** START DATA PROVIDED **

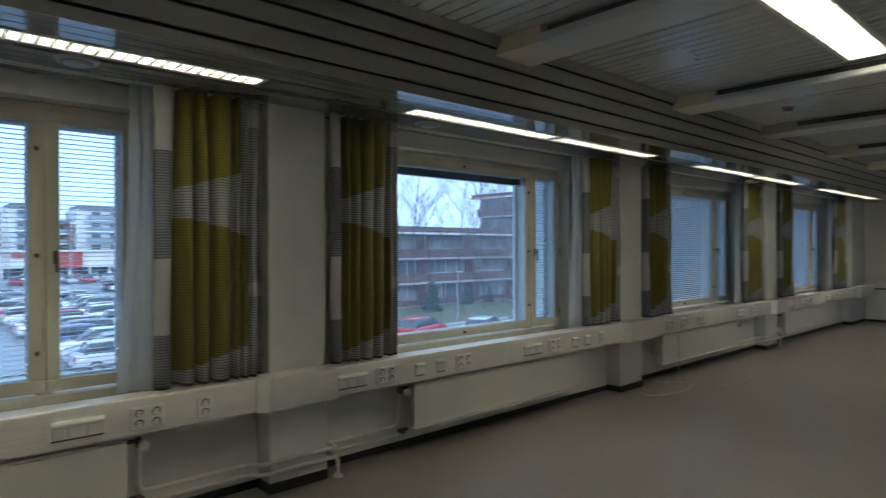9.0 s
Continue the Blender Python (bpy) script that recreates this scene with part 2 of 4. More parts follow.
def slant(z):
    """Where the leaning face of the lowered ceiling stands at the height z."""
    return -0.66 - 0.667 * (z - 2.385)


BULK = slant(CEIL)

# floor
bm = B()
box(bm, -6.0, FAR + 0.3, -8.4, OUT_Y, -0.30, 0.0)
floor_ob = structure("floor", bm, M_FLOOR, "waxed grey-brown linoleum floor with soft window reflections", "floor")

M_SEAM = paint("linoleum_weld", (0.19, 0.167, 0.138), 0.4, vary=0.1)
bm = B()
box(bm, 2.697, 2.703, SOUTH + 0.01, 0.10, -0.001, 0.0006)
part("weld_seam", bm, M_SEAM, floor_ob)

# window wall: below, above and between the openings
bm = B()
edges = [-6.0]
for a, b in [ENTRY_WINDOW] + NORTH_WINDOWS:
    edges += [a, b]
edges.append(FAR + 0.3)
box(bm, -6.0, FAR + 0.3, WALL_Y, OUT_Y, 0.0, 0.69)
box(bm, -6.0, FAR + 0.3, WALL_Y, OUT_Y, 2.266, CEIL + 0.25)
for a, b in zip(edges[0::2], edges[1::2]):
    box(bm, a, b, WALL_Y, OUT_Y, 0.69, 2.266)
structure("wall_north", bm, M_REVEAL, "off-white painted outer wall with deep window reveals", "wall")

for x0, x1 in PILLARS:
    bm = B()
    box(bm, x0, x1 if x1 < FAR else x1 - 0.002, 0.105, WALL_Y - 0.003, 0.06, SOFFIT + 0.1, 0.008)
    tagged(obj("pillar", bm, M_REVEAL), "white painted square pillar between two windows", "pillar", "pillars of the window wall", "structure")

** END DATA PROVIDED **

_OBJECTIVE_. Using the material above, extract the line that contains "Continue the Blender" and every line after it, exactly as given; stop at the last line.

_TASK OUTPUT_.
Continue the Blender Python (bpy) script that recreates this scene with part 2 of 4. More parts follow.
def slant(z):
    """Where the leaning face of the lowered ceiling stands at the height z."""
    return -0.66 - 0.667 * (z - 2.385)


BULK = slant(CEIL)

# floor
bm = B()
box(bm, -6.0, FAR + 0.3, -8.4, OUT_Y, -0.30, 0.0)
floor_ob = structure("floor", bm, M_FLOOR, "waxed grey-brown linoleum floor with soft window reflections", "floor")

M_SEAM = paint("linoleum_weld", (0.19, 0.167, 0.138), 0.4, vary=0.1)
bm = B()
box(bm, 2.697, 2.703, SOUTH + 0.01, 0.10, -0.001, 0.0006)
part("weld_seam", bm, M_SEAM, floor_ob)

# window wall: below, above and between the openings
bm = B()
edges = [-6.0]
for a, b in [ENTRY_WINDOW] + NORTH_WINDOWS:
    edges += [a, b]
edges.append(FAR + 0.3)
box(bm, -6.0, FAR + 0.3, WALL_Y, OUT_Y, 0.0, 0.69)
box(bm, -6.0, FAR + 0.3, WALL_Y, OUT_Y, 2.266, CEIL + 0.25)
for a, b in zip(edges[0::2], edges[1::2]):
    box(bm, a, b, WALL_Y, OUT_Y, 0.69, 2.266)
structure("wall_north", bm, M_REVEAL, "off-white painted outer wall with deep window reveals", "wall")

for x0, x1 in PILLARS:
    bm = B()
    box(bm, x0, x1 if x1 < FAR else x1 - 0.002, 0.105, WALL_Y - 0.003, 0.06, SOFFIT + 0.1, 0.008)
    tagged(obj("pillar", bm, M_REVEAL), "white painted square pillar between two windows", "pillar", "pillars of the window wall", "structure")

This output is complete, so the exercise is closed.